America's role in foreign affairs is bigger and much more important than the Bush stumble into Iraq. It is significantly larger than the Bush preoccupation with terrorism and the Middle East. We cannot solve our energy problem without addressing everybody,s energy problem. We cannot bully any of the world,s people with the expectation that they will take it lying down. One way or another, we will pay. We cannot even breathe without changing the atmosphere of India. We have been so well off for so long that we have come to ignore how much we truly depend on other people. At the same time, we have had trouble capturing the rules for effective interdependence.
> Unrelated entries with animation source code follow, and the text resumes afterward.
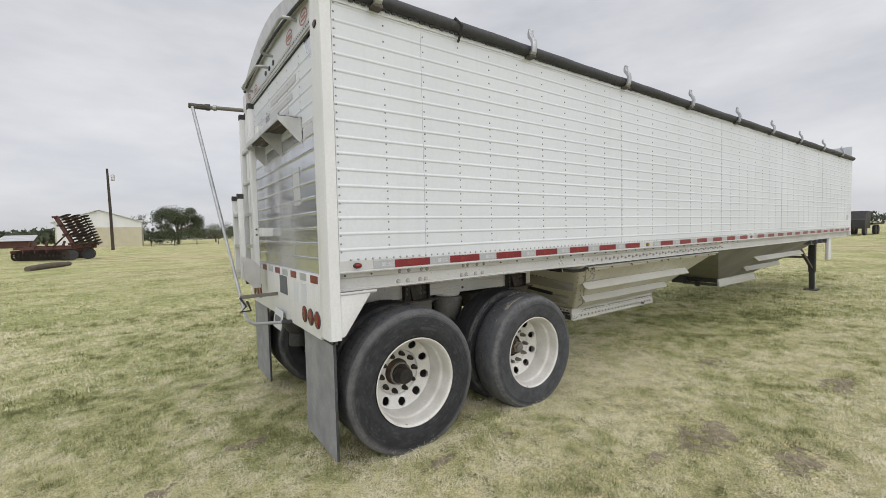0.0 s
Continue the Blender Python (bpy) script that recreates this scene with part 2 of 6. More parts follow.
def tyre_mat(name, side, tread, dust, shoulder, seed, grow=0.0, smear=20.0):
    """Rubber with scuffs that run round the tyre: a darker sidewall, a worn tread and a dusty shoulder between them."""
    m = bpy.data.materials.new(name)
    m.use_nodes = True
    nt = m.node_tree
    b = nt.nodes["Principled BSDF"]
    co = nt.nodes.new("ShaderNodeTexCoord")
    sep = nt.nodes.new("ShaderNodeSeparateXYZ")
    nt.links.new(co.outputs["Object"], sep.inputs[0])

    def calc(op, a, c=None):
        k = nt.nodes.new("ShaderNodeMath")
        k.operation = op
        for i, v in enumerate((a, c)):
            if v is None:
                continue
            if isinstance(v, (int, float)):
                k.inputs[i].default_value = v
            else:
                nt.links.new(v, k.inputs[i])
        return k.outputs[0]

    def step(v, lo, hi):
        r = nt.nodes.new("ShaderNodeMapRange")
        r.interpolation_type = "SMOOTHSTEP"
        r.inputs["From Min"].default_value, r.inputs["From Max"].default_value = lo, hi
        nt.links.new(v, r.inputs["Value"])
        return r.outputs["Result"]

    def blend(f, a, c):
        x = nt.nodes.new("ShaderNodeMix")
        x.data_type = "RGBA"
        nt.links.new(f, x.inputs["Factor"])
        for key, v in (("A", a), ("B", c)):
            if isinstance(v, tuple):
                x.inputs[key].default_value = (*v, 1)
            else:
                nt.links.new(v, x.inputs[key])
        return x.outputs["Result"]

    x, y, z = sep.outputs
    rad = calc("SQRT", calc("ADD", calc("MULTIPLY", x, x), calc("MULTIPLY", z, z)))
    across = calc("ADD", rad, y)

    def rings(round_scale, across_scale, detail, rough=0.6, shift=0.0):
        """Noise stretched round the tyre."""
        v = nt.nodes.new("ShaderNodeCombineXYZ")
        nt.links.new(calc("ADD", calc("MULTIPLY", calc("DIVIDE", x, rad), round_scale), shift), v.inputs[0])
        nt.links.new(calc("MULTIPLY", calc("DIVIDE", z, rad), round_scale), v.inputs[1])
        nt.links.new(calc("MULTIPLY", across, across_scale), v.inputs[2])
        n = nt.nodes.new("ShaderNodeTexNoise")
        n.inputs["Scale"].default_value, n.inputs["Detail"].default_value, n.inputs["Roughness"].default_value = 1.0, detail, rough
        nt.links.new(v.outputs[0], n.inputs["Vector"])
        return n.outputs["Fac"]

    cloud = rings(4.0, 16.0, 5.0, 0.65, seed)
    streak = rings(7.0, 62.0, 4.0, 0.62, seed + 3)
    speck = rings(60.0, 120.0, 3.0, 0.6, seed + 7)
    on_tread = step(rad, 0.436 + grow, 0.480 + grow)
    col = blend(step(cloud, 0.35, 0.68), tuple(c * 0.8 for c in side), tuple(c * 1.35 for c in side))
    top = blend(step(cloud, 0.30, 0.72), tuple(c * 0.80 for c in tread), tuple(c * 1.25 for c in tread))
    col = blend(on_tread, col, top)
    col = blend(calc("MULTIPLY", step(streak, 0.50, 0.72), 0.18), col, tuple(c * 1.7 for c in tread))
    band = calc("MULTIPLY", step(rad, 0.440 + grow, 0.474 + grow), calc("SUBTRACT", 1.0, step(rad, 0.490 + grow, 0.500 + grow)))
    dusty = calc("MULTIPLY", calc("MULTIPLY", band, step(calc("ADD", calc("MULTIPLY", cloud, 0.35), calc("MULTIPLY", rings(smear, 24.0 if smear > 10 else 60.0, 6.0, 0.72, seed + 17), 0.65)), 0.43, 0.60)), shoulder)
    col = blend(dusty, col, dust)
    col = blend(calc("MULTIPLY", step(speck, 0.68, 0.74), 0.45), col, dust)
    col = blend(calc("MULTIPLY", step(rings(15.0, 58.0, 5.0, 0.72, seed + 11), 0.66, 0.73), 0.5), col, tuple(c * 1.2 for c in dust))
    nt.links.new(col, b.inputs["Base Color"])
    b.inputs["Roughness"].default_value = 0.66
    b.inputs["Specular IOR Level"].default_value = 0.35
    bp = nt.nodes.new("ShaderNodeBump")
    bp.inputs["Distance"].default_value = 0.0012
    nt.links.new(calc("ADD", calc("MULTIPLY", streak, 0.6), calc("MULTIPLY", speck, 0.5)), bp.inputs["Height"])
    nt.links.new(bp.outputs["Normal"], b.inputs["Normal"])
    return m


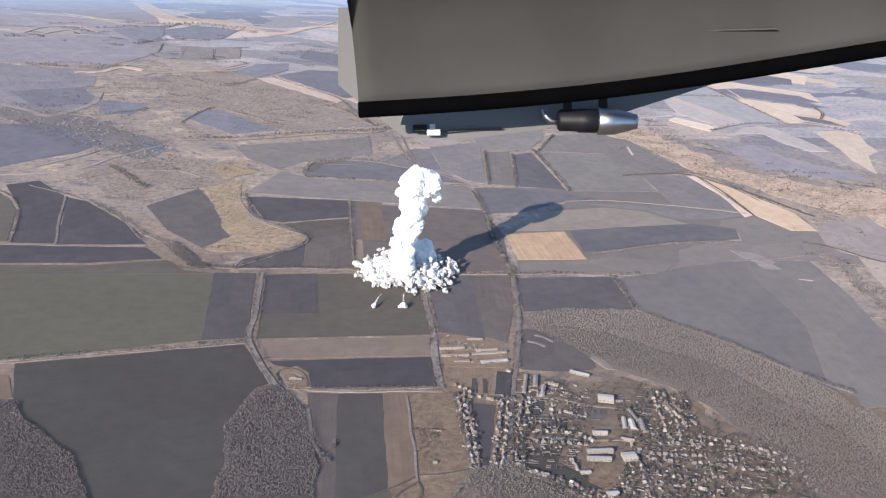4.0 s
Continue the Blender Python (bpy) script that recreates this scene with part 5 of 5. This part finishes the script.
def aircraft():
    thing = tagged(new("aircraft"), "light grey unmanned aircraft with a slung jet engine", "aircraft")
    thing.matrix_world = look(*VIEW_POSE) @ Matrix.Translation((-0.13, -0.22, 0)) @ Matrix.Scale(0.89, 4)
    # local axes are the view's: x right, y up, z back to the camera

    def edge(x):
        """The height of the belly's lower rim at x."""
        return 5.45 + 2.6 / (1 + math.exp(-(x - 1.0) / 4.8))

    # the belly panel, curved in section, with its thickness
    bm = bmesh.new()
    xs = [-13.45 + 0.6 * i for i in range(54)]
    cols = []
    for x in xs:
        z0 = edge(x)
        cols.append([bm.verts.new((x, z0 + h, -27 - d)) for h, d in ((0, 0), (0.5, -0.25), (1.2, -0.7), (2.2, -1.6), (3.2, -3.0), (3.6, -4.6), (3.6, -4.4), (3.0, -2.6), (2.0, -1.2), (0.9, 0.1), (0, 0.5))])
    for c0, c1 in zip(cols, cols[1:]):
        for j in range(len(c0)):
            k = (j + 1) % len(c0)
            bm.faces.new((c0[j], c0[k], c1[k], c1[j]))
    bm.faces.new(cols[0])
    bm.faces.new(cols[-1][::-1])
    bmesh.ops.recalc_face_normals(bm, faces=bm.faces)
    belly = part("belly_panel", bm, HULL, thing)
    belly.data.shade_smooth()
    bm = bmesh.new()
    tube(bm, [(x, edge(x) - 0.04, -26.9) for x in xs], 0.26)
    part("rim_seal", bm, RUBBER, thing, "thick black rubber edge seal").data.shade_smooth()
    bm = bmesh.new()
    box(bm, -6.9, edge(0) + 1.02, -26.35, 0.0, edge(0) + 1.06, -26.2)
    part("panel_gap", bm, GAP, thing)
    # the wing behind it
    bm = bmesh.new()
    outline = [(-13.2, 6.3), (-12.1, 5.34), (-11.07, 4.49), (-9.28, 4.33), (-6.55, 4.62), (-3.8, 5.13), (0.27, 6.33), (2.5, 7.4), (2.0, 9.0), (-13.2, 9.0)]
    top = [bm.verts.new((x * 1.096, y * 1.096, -29.6 - 0.25 * (y - 5))) for x, y in outline]
    low = [bm.verts.new((x * 1.096, y * 1.096 + 0.06, -29.9 - 0.25 * (y - 5))) for x, y in outline]
    bm.faces.new(top)
    bm.faces.new(low[::-1])
    for i in range(len(top)):
        bm.faces.new((top[i], low[i], low[(i + 1) % len(top)], top[(i + 1) % len(top)]))
    bmesh.ops.recalc_face_normals(bm, faces=bm.faces)
    part("wing", bm, WING, thing, "pale grey wing panel")
    # the engine
    z = -28.3
    bm = bmesh.new()
    lathe(bm, (-6.43, 4.97, z), (-5.15, 4.90, z), ((0, 0.28), (0.06, 0.36), (0.5, 0.36), (0.52, 0.39), (0.96, 0.39), (1, 0.36)))
    engine = scaled_part("engine", bm, BLACK_CASE, thing, "black jet engine casing")
    engine.data.shade_smooth()
    bm = bmesh.new()
    lathe(bm, (-5.15, 4.90, z), (-3.87, 4.84, z), ((0, 0.41), (0.03, 0.45), (0.45, 0.43), (0.9, 0.26), (1.0, 0.24)))
    scaled_part("nozzle", bm, STEEL, engine, "polished steel exhaust nozzle").data.shade_smooth()
    bm = bmesh.new()
    tube(bm, [(-6.38, 4.9, z), (-6.66, 4.95, z), (-6.8, 5.1, z), (-6.87, 5.36, z)], 0.11)
    scaled_part("inlet_pipe", bm, STEEL, engine, "short bent steel pipe").data.shade_smooth()
    for x in (-6.1, -4.95):
        bm = bmesh.new()
        box(bm, x - 0.14, 5.2, z - 0.1, x + 0.14, 7.1, z + 0.1)
        bmesh.ops.bevel(bm, geom=bm.edges, offset=0.03, segments=1, affect="EDGES")
        scaled_part("strut", bm, BLACK_CASE, thing)
    bm = bmesh.new()
    box(bm, -4.7, 5.75, z - 0.1, -4.4, 5.88, z + 0.1)
    scaled_part("bracket", bm, BLACK_CASE, thing)
    # the servo and its rod
    bm = bmesh.new()
    box(bm, -11.17, 4.78, -29.3, -10.7, 5.03, -29.0)
    bmesh.ops.bevel(bm, geom=bm.edges, offset=0.03, segments=1, affect="EDGES")
    servo = scaled_part("servo", bm, BLACK_CASE, thing, "black servo box")
    bm = bmesh.new()
    box(bm, -10.7, 4.66, -29.25, -10.25, 4.86, -29.05)
    box(bm, -10.6, 4.83, -29.25, -10.42, 5.04, -29.05)
    scaled_part("servo_horn", bm, WHITE_PLASTIC, servo, "white plastic servo arm")
    bm = bmesh.new()
    tube(bm, [(-10.3, 4.8, -29.1), (-9.2, 4.86, -29.2), (-8.2, 4.86, -29.3)], 0.035, 8)
    scaled_part("push_rod", bm, BLACK_CASE, servo)
    return thing


aircraft()
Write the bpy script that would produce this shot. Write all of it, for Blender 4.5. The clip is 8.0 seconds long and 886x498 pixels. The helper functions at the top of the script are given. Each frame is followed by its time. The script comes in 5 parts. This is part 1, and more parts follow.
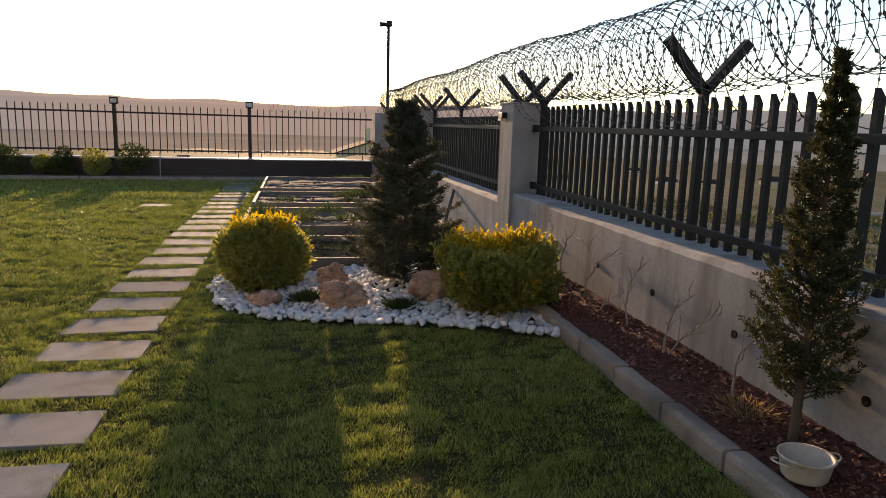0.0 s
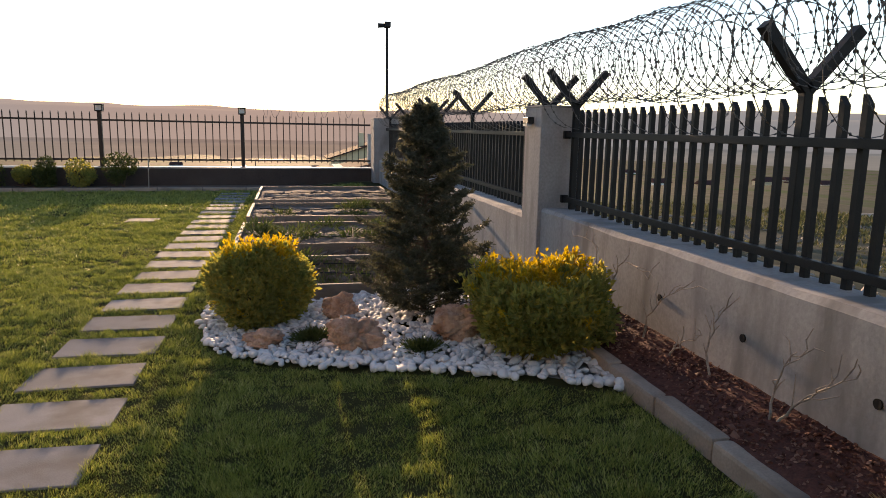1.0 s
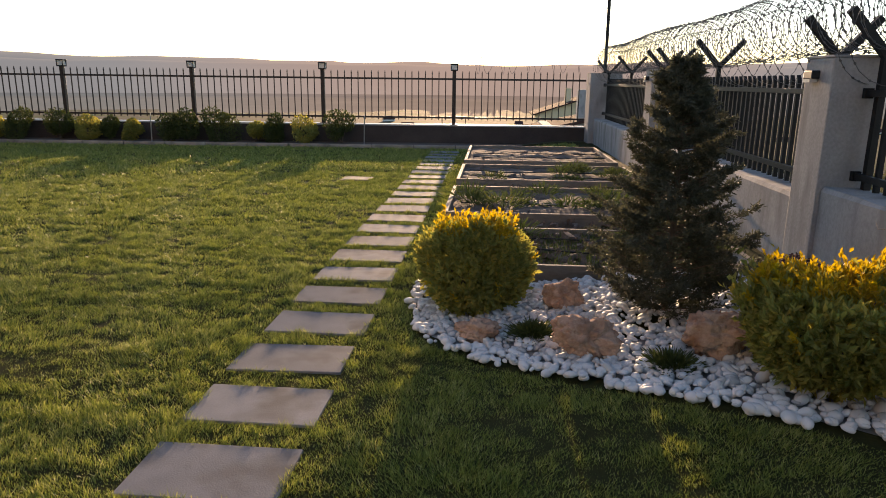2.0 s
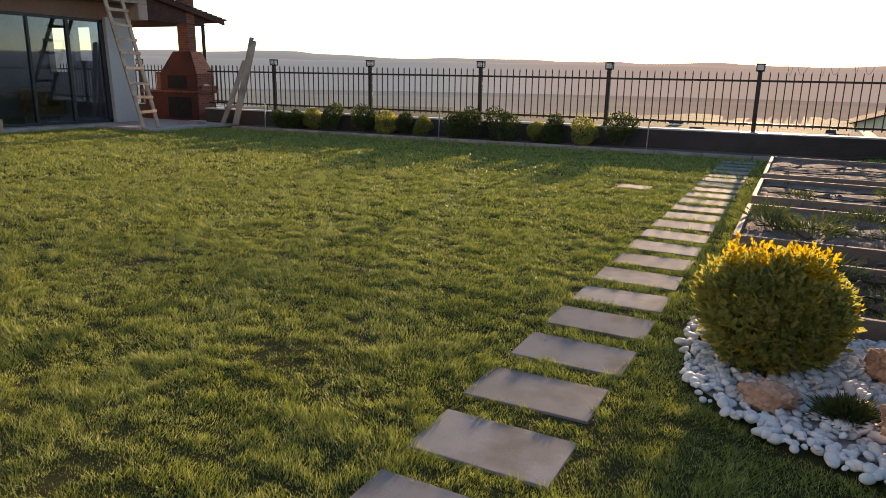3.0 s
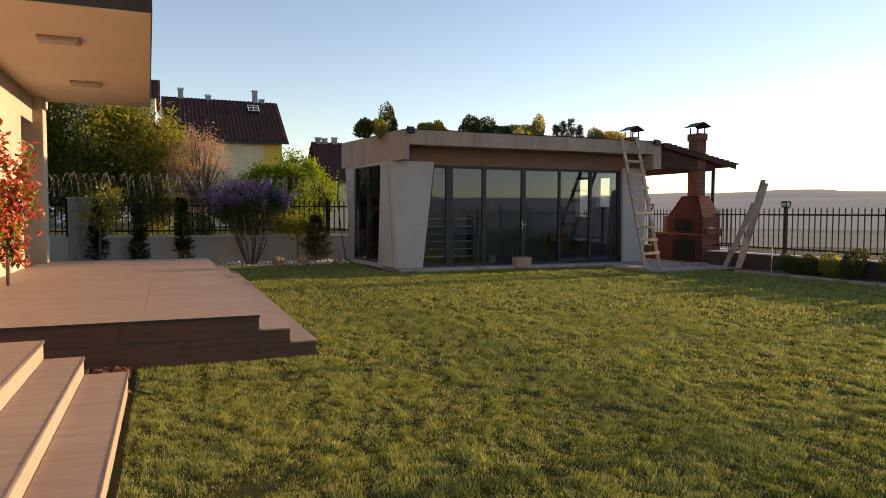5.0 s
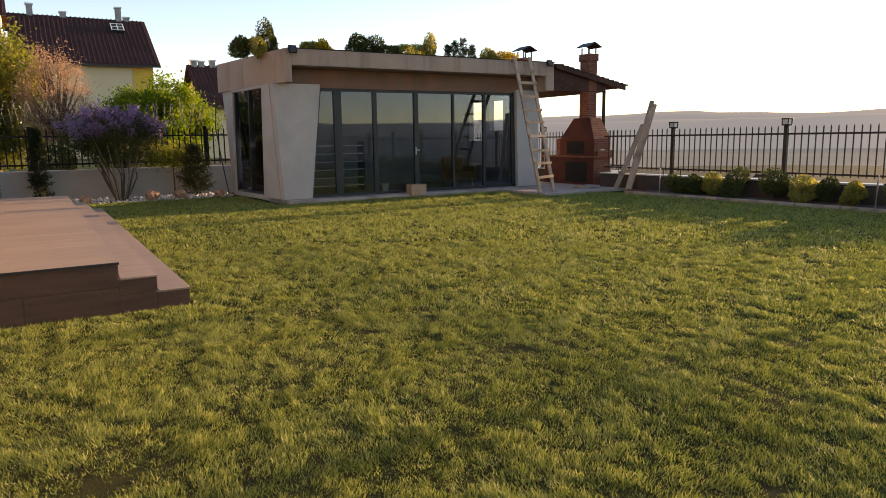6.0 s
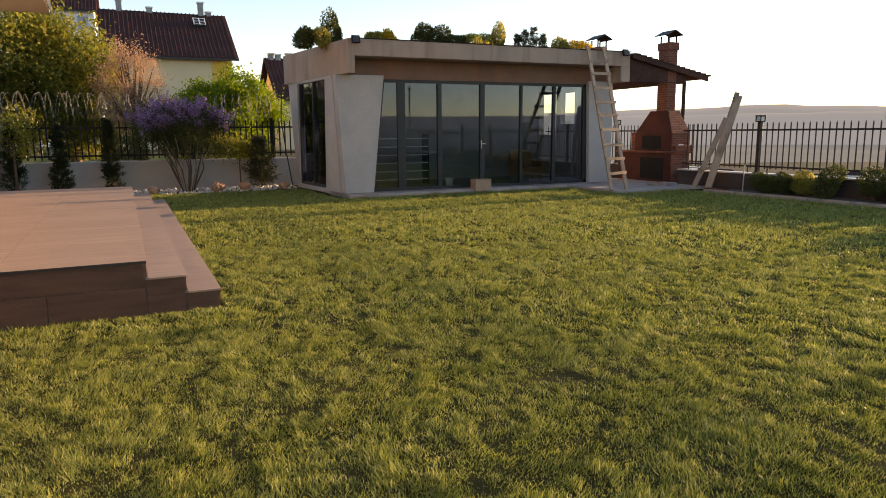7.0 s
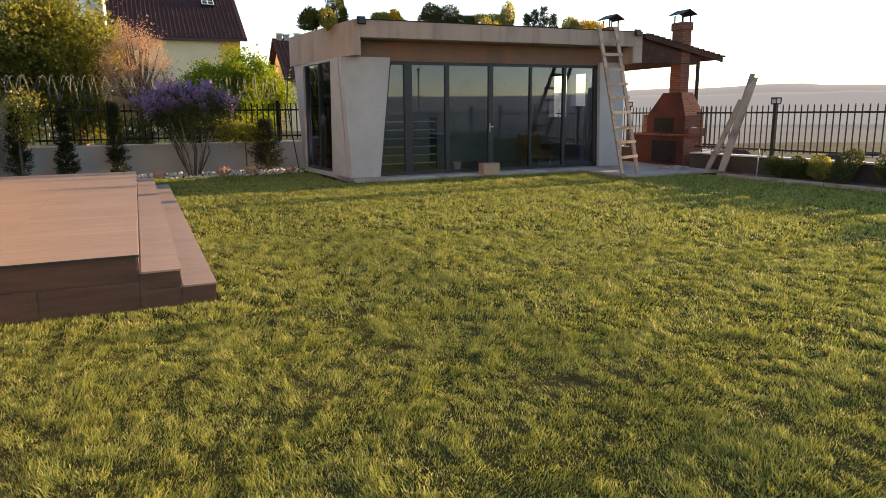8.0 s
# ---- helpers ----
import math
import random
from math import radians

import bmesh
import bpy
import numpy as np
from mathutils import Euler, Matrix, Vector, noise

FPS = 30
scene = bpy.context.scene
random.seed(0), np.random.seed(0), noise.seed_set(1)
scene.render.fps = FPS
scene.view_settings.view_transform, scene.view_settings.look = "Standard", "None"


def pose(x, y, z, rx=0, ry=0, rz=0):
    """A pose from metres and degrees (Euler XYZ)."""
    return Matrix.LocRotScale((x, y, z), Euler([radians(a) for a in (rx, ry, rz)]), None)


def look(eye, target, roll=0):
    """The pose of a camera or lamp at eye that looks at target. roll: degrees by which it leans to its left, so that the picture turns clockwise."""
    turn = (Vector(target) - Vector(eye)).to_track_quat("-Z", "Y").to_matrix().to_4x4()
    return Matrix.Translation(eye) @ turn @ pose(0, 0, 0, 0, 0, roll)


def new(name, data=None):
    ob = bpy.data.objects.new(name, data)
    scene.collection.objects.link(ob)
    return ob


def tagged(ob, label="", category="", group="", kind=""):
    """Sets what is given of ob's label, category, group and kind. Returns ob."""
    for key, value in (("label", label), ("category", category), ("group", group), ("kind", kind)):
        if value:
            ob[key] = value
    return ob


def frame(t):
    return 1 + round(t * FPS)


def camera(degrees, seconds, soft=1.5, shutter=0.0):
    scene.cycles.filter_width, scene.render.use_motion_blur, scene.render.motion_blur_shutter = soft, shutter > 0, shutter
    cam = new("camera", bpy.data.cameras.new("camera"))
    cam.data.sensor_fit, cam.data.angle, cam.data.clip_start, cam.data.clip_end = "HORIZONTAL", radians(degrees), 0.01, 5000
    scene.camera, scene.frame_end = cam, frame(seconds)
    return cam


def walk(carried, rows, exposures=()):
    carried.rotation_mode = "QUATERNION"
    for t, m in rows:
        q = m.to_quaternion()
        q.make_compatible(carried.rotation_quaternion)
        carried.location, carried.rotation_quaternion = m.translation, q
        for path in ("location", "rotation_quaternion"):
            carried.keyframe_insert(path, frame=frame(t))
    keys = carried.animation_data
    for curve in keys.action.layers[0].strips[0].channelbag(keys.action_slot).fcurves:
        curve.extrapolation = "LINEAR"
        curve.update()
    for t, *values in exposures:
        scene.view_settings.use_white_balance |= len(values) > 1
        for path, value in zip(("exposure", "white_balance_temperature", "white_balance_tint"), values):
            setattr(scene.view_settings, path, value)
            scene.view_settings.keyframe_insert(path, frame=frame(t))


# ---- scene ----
cam = camera(65.9, 8.0, soft=0.9)
PATH = [
    (0, (0.028, -0.314, 1.509), (0.442, 1.61, 1.153), 1.7),
    (0.5, (0.03, 0.137, 1.488), (0.534, 2.04, 1.13), 1.0),
    (1, (-0.031, 0.549, 1.533), (0.399, 2.471, 1.188), 1.1),
    (1.5, (-0.129, 0.967, 1.553), (0.18, 2.902, 1.154), 1.6),
    (1.7, (-0.156, 1.121, 1.554), (-0.025, 3.067, 1.11), 1.1),
    (2.8, (-0.199, 1.773, 1.554), (-0.932, 3.559, 1.03), 1.2),
    (3, (-0.271, 1.858, 1.54), (-1.155, 3.585, 1.054), 1.1),
    (3.2, (-0.311, 1.874, 1.564), (-1.359, 3.513, 1.1), 0.5),
    (3.5, (-0.355, 1.903, 1.609), (-1.687, 3.344, 1.224), -2.8),
    (4, (-0.486, 2.061, 1.594), (-2.153, 3.152, 1.421), -0.2),
    (4.5, (-0.47, 2.164, 1.607), (-2.29, 2.995, 1.585), -0.8),
    (5, (-0.345, 2.252, 1.624), (-2.197, 3.001, 1.518), 0.2),
    (5.2, (-0.401, 2.301, 1.621), (-2.194, 3.158, 1.402), 1.2),
    (6.3, (-1.137, 2.717, 1.606), (-2.828, 3.731, 1.275), -1.4),
    (6.5, (-1.228, 2.84, 1.592), (-2.984, 3.739, 1.263), -2.0),
    (7, (-1.42, 3.1, 1.613), (-3.211, 3.924, 1.276), -0.5),
    (7.5, (-1.497, 3.177, 1.651), (-3.32, 3.923, 1.305), -2.0),
    (8, (-1.597, 3.275, 1.688), (-3.392, 4.066, 1.296), -0.6),
]
SUN_AZ, SUN_EL = -1.8, 7.2          # degrees from +y towards +x, and above the horizon
EXPOSURES = [(0.0, 1.12, 7000, 24), (1.0, 1.3, 6900, 24), (1.7, 1.28, 6900, 24), (3.0, 1.36, 6600, 20), (4.5, 1.0, 7200, 25), (5.2, 1.26, 7250, 25), (6.5, 1.56, 7500, 26), (7.4, 1.6, 7400, 25), (8.0, 1.86, 7200, 24)]
walk(cam, [(t, look(eye, target, roll)) for t, eye, target, roll in PATH], EXPOSURES)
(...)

A narrow, unilateral approach to service of American interests is a disaster in the making, and bringing ourselves back into the family of nations is the only solution. This takes vision, but it is not visionary. Kerry must see it and explain it to us.
 
Six billion people are a challenge to our planet, and the experts say we could be ten billion before our baby-boomers all die off. But when we reach that point, Americans will be only about 4 percent of the people. We have achieved tremendous, even excessive power as that small minority, and we have done it by substituting technical for human muscle. But our position in this scheme faces growing challenge. Nuclear weapons, F-16s and bunker busters will not buy us friends and cooperating partners. And those capabilities are too gross to deal with small groups of people or individuals who are offended by what we do. We must have better strategies for engaging the rest of the world than pre-emptive strikes. Kerry needs to think about those strategies, and he and his team are smart enough to come up with some good ones.
 
Vietnam is totally irrelevant to these equations. However, Kerry and his campaign must spend enough time on it to be sure that lies do not dominate, that the simple truth is known, and if that simple truth must be repeated every remaining day of the campaign, the team must do it. But the Bush campaign seizes on Vietnam because it has little to say about performance. Kerry should not let the Bush diversionary tactic of Vietnam get in the way of defining what Kerry can do for America,s future.